When you want to set your own pace, take in the sights, and have extra space for picking up souvenirs, a road trip (preferably in the comfort of an air-conditioned car) is a great way to explore. From the Adriatic Highway, which serpentines above shimmering seas, to routes dotted with Roman sites that transport you back through time, road trips in Croatia have something to entice every traveller. Whether you’re hiring a car for a few days, or embarking on a more ambitious automotive adventure, our round-up of Croatian road trips will point you in the right direction.
- Navigating the National Parks
- Split to Dubrovnik via the Adriatic Highway
- The D32 Through Gorski Kotar
- Island-Hopping from Rijeka to Jablanac
- Zadar to Split for History Lovers
- Route 66
The lure of the great outdoors is hard to resist in Croatia, so why not plan a trip that ticks off a few national parks at once? With turquoise lakes connected by cascading waterfalls, set amid lush forest, Plitvice Lakes National Park is perhaps the country’s most popular attraction.

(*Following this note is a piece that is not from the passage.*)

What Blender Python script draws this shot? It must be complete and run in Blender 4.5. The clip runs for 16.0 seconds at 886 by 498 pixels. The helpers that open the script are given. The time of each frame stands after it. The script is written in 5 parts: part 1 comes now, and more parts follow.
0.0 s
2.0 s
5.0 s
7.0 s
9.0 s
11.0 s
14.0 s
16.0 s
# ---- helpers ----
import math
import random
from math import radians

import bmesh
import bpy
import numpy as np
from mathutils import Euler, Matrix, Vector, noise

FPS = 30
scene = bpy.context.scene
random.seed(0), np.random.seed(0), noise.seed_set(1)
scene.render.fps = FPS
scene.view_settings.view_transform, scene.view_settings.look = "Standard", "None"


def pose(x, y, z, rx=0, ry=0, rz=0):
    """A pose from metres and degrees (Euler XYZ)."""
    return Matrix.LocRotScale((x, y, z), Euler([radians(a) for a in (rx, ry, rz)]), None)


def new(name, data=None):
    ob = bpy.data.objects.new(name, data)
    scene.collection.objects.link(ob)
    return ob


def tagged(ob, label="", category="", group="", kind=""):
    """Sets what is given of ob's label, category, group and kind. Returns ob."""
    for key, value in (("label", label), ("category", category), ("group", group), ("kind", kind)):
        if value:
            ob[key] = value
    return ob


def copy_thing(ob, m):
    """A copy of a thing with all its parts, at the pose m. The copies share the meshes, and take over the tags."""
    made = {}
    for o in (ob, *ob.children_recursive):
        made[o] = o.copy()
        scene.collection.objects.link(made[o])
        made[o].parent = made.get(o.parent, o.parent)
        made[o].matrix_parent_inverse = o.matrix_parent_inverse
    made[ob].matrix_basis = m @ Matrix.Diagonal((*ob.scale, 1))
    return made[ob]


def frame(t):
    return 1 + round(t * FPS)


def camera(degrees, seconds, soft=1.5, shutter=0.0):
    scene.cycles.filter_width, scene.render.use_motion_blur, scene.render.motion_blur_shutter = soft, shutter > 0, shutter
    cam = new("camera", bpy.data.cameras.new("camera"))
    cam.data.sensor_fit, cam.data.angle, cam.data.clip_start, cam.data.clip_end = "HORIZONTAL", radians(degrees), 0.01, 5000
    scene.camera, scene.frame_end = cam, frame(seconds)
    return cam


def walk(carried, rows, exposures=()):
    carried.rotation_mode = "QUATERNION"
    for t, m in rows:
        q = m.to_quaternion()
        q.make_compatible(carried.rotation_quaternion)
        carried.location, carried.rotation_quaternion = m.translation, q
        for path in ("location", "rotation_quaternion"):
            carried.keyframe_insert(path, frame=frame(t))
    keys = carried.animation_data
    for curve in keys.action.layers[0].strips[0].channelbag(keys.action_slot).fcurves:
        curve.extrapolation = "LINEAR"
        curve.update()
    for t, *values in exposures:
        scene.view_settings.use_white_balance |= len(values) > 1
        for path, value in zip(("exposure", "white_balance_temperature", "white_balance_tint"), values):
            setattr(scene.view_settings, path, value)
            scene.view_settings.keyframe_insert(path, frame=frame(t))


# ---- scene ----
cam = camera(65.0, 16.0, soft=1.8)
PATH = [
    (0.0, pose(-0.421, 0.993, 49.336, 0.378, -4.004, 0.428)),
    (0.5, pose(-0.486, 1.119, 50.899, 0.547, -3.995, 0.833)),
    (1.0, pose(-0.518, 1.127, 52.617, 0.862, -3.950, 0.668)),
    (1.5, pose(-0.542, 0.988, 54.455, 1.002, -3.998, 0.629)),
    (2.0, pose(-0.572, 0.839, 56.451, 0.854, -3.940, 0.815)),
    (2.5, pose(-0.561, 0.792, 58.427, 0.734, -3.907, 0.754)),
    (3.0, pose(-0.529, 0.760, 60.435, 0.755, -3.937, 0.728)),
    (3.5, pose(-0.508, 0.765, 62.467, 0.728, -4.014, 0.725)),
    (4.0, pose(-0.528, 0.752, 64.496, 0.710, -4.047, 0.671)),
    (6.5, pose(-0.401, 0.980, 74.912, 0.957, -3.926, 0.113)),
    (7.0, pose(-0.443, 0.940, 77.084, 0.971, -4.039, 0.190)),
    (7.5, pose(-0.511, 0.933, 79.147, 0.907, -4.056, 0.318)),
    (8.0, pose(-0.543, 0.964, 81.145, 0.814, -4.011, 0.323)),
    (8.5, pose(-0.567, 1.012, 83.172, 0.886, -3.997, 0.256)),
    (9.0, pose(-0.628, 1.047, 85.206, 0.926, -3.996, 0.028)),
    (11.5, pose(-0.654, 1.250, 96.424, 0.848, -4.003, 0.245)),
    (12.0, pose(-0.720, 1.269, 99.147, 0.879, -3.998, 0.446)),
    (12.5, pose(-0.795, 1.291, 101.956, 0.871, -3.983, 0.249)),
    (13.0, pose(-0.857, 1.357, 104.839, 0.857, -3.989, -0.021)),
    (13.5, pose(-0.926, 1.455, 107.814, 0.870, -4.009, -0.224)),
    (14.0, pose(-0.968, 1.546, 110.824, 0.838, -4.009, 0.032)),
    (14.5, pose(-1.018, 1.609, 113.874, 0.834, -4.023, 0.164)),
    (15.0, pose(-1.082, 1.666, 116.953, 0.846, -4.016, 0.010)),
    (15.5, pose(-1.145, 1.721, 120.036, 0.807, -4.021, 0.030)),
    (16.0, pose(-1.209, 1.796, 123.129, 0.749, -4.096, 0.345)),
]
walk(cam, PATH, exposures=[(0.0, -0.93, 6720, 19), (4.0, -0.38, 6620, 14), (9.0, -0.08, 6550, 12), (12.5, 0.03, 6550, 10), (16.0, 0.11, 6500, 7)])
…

From here, drive west to Northern Velebit National Park, a craggy wilderness that’s home to the Velebit mountains, the largest range in Croatia. A few more hours of driving brings you to the gorges and canyons of Paklenica National Park, ready to rub shoulders with rock climbers and hikers. Next, head to Murter; leave the car here and hop on a boat to Kornati National Park. There are 89 islands, islets and reefs to discover, including secluded bays where you can recharge your batteries after a long drive.

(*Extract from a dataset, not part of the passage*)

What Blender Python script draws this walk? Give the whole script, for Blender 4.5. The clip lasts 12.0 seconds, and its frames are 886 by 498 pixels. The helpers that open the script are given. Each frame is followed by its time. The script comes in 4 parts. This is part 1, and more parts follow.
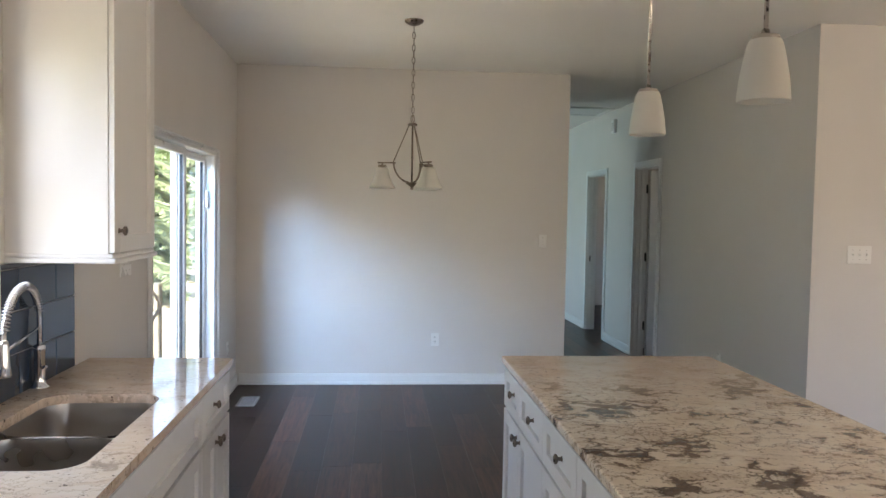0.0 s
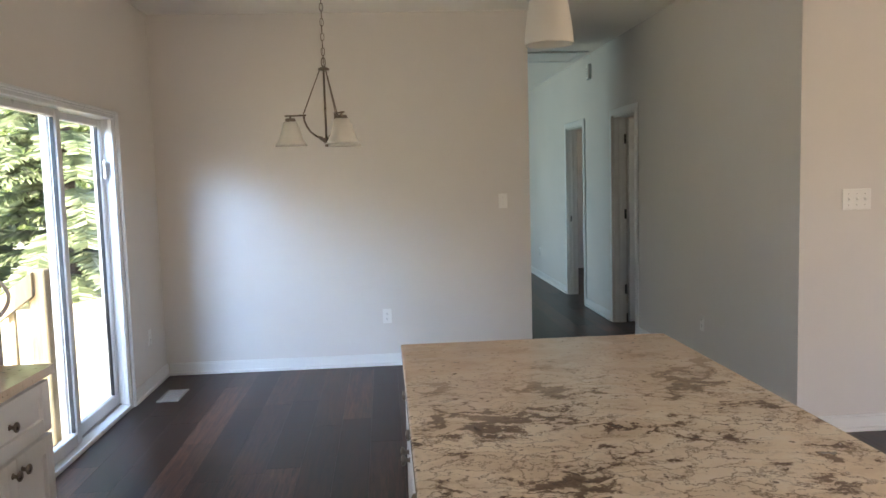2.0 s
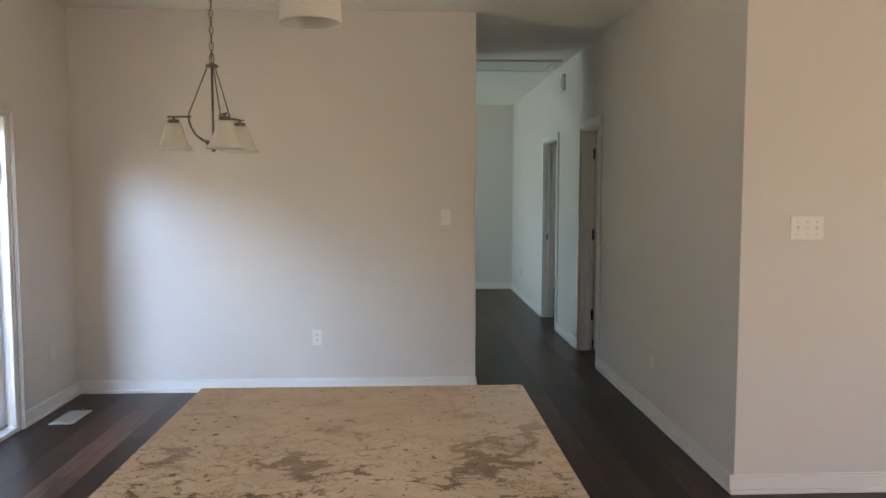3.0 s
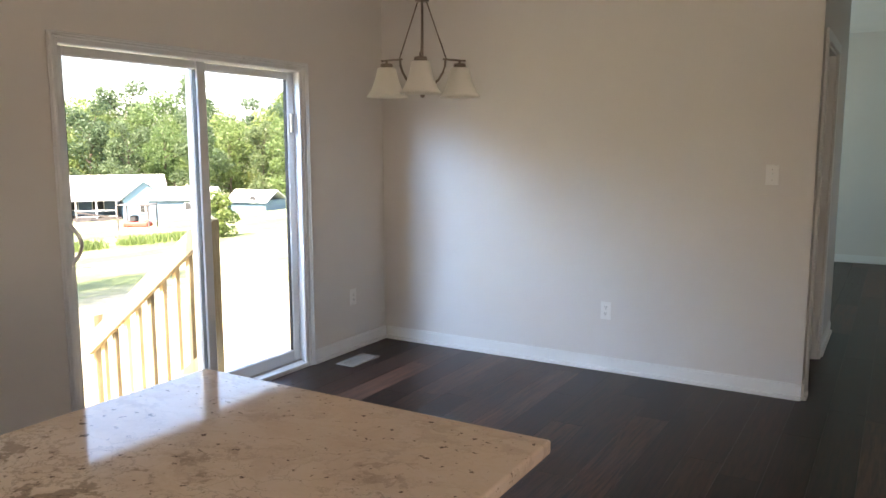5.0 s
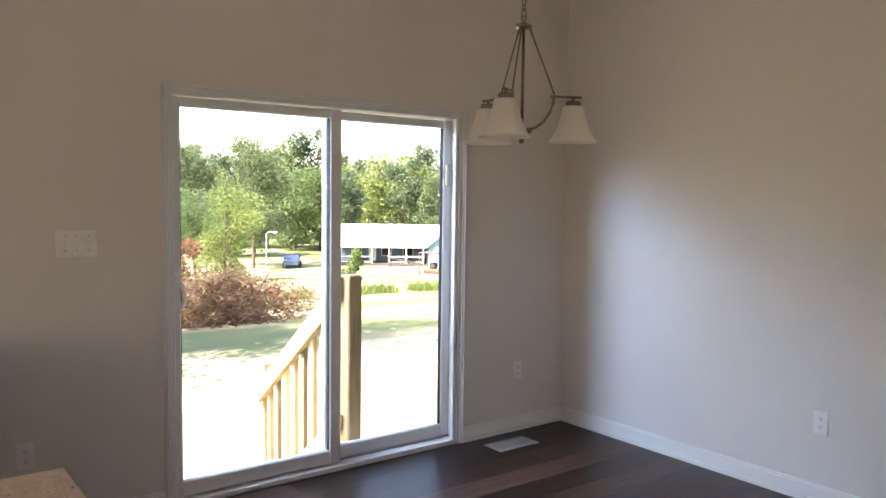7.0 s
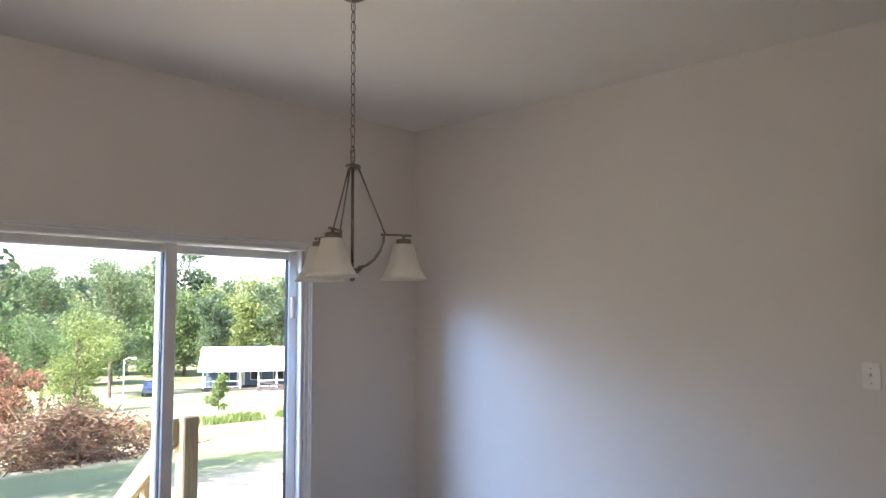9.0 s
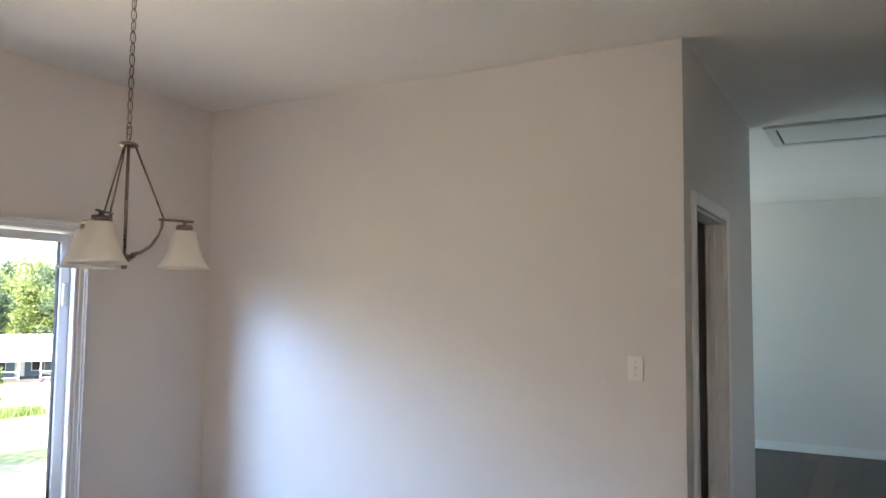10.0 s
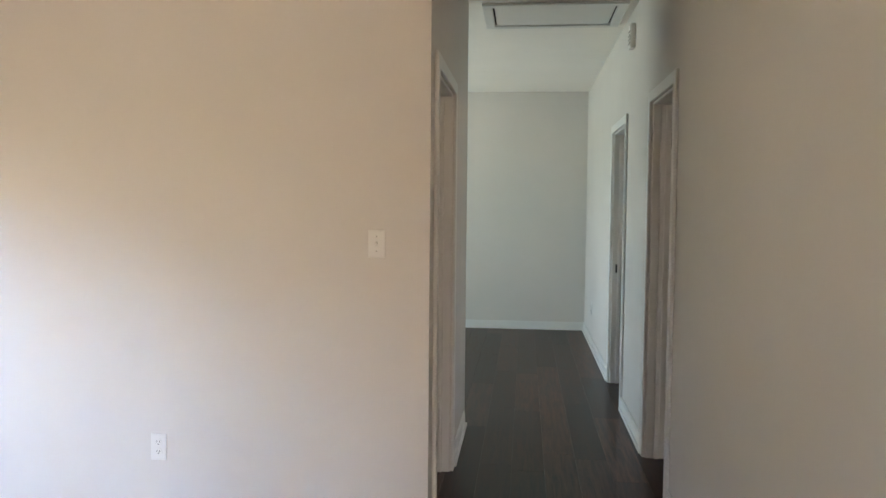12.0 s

The Jadranska Magistrala, or Adriatic Highway, runs from Rijeka in the north to Dubrovnik in the south. Officially known as the D8, this road follows the twists and turns of the coast (complete with steep inclines and hairpin bends), with the ocean views more than making up for any white-knuckle moments. A popular stretch runs from Split to Dubrovnik along the Dalmatian coast, a 144-mile journey that might have you feeling like the driver in a glamorous car commercial. Glittering seas spotted with sailboats; a ribbon of road clinging to the cliffs; and charming towns where you can take a break from the wheel all make this one of the best road trips in Croatia.
Image by Ana Kutija
Just 30 miles long, the D32 passes through the Gorski Kotar region, which is often likened to the Swiss Alps. From mountain peaks to rolling meadows, the scenery is stunning on one of the shorter road trips in Croatia, which also passes through the beech and fir forests of Risnjak (that’s another national park ticked off your list). Driving from north to south, the road ends near the town of Delnice; a picturesque place to escape the heat in summer.

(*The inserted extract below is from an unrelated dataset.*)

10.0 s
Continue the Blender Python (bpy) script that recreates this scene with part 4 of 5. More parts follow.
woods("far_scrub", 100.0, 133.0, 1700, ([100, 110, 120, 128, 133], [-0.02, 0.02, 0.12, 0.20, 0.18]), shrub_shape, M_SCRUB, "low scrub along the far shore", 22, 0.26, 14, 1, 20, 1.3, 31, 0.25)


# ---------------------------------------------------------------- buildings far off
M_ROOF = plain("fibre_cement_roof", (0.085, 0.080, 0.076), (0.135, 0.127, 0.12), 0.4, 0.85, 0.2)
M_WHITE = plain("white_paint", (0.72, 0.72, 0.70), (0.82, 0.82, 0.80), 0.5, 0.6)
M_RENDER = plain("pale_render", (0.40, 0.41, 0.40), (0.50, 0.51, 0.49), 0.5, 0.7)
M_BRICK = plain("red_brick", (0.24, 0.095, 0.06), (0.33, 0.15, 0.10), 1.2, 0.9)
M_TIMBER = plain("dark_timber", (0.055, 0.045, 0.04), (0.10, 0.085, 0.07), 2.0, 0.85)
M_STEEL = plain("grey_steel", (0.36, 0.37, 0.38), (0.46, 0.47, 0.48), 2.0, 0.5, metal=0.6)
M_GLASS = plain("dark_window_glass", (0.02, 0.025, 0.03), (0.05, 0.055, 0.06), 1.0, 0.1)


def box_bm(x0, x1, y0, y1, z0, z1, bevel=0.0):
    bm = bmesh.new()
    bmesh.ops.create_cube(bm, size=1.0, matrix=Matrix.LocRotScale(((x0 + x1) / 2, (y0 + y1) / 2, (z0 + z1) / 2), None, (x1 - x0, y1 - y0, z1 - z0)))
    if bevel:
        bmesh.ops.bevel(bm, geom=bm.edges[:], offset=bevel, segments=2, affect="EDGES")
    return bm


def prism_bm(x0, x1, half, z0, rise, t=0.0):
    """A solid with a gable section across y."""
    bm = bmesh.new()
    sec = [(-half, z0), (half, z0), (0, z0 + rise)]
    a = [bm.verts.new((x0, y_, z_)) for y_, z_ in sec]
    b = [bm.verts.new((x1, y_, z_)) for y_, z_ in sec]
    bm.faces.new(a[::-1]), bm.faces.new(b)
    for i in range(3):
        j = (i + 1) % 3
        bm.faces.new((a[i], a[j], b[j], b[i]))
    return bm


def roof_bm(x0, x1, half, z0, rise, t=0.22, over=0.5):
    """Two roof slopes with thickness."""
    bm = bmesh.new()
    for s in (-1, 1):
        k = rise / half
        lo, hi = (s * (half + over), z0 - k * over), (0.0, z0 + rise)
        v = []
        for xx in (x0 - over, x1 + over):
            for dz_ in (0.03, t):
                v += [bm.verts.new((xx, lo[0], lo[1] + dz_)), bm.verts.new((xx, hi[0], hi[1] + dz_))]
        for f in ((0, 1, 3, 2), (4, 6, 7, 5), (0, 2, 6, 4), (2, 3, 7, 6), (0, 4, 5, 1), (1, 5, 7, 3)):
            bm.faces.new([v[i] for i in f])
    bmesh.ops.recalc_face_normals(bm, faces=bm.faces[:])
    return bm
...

If you’ve set your sights on the seaside, this island-hopping road trip should satisfy the demand for sand. Beginning in Rijeka – a vibrant city that’s a former European Capital of Culture – drive until you cross the toll bridge to the island of Krk. Take your pick of the island’s beaches, including the Blue Flag Vela Plaža beach in Baška (crowded during the high season) or Oprna Bay beach (a quiet spot reached by a five-minute hike from the main road). When you can tear yourself from the shore, take the car ferry to Rab island. Designated a geopark in 2008, the island is home to 30 sandy beaches; perhaps that’s why the Romans called it Felix Arba (Happy Island). Happiness follows as you drive back to the mainland at Stinica before heading to your final stop of Jablanac, where the secluded cove of Zavratnica can be found at the end of an easy half-hour’s walk. Be warned: the croatian islands can be a little frenzied during the peak summer months, so plan your trip for the shoulder season to avoid the busiest beach days.
Croatia is a country of compelling history, as you can discover during a road trip from Zadar to Split. The Roman Forum in Zadar features well-preserved ruins just steps from the seafront, while the city walls are UNESCO-listed. An hour’s drive away is the seaside city of Šibenik, where St James’s Cathedral is one of the star attractions – another UNESCO World Heritage site. If you need more globally significant spots to explore, the old town of Trogir is (you guessed it) a UNESCO World Heritage site, thanks to its Venetian architecture. And as you reach Split, the second-largest city in Croatia, Diocletian's Palace awaits; one of the most impressive ancient Roman landmarks and the perfect grand finale for your tour.
Image by Ana Kutija
Even amateur automobile adventurers are familiar with Route 66, which crosses the USA from Chicago to California. But how about Croatia’s Route 66? State Road D66 traverses the pretty peninsula of Istria; pick it up close to Pula airport and drive east to Raša. The mining town was built as part of Mussolini’s colonisation of Istria in the late 1930s, as seen in its Rationalist architecture. Hilltop Labin is a prettier pitstop nearby, before the road cuts back to the north-east coastline, which you can follow all the way to Rijeka. En route to Rijeka, we recommend the sweet seaside village of Medveja, as well as the coastal town of Opatija which is dotted with Habsburg-era villas from its time as a fashionable 19th-century resort.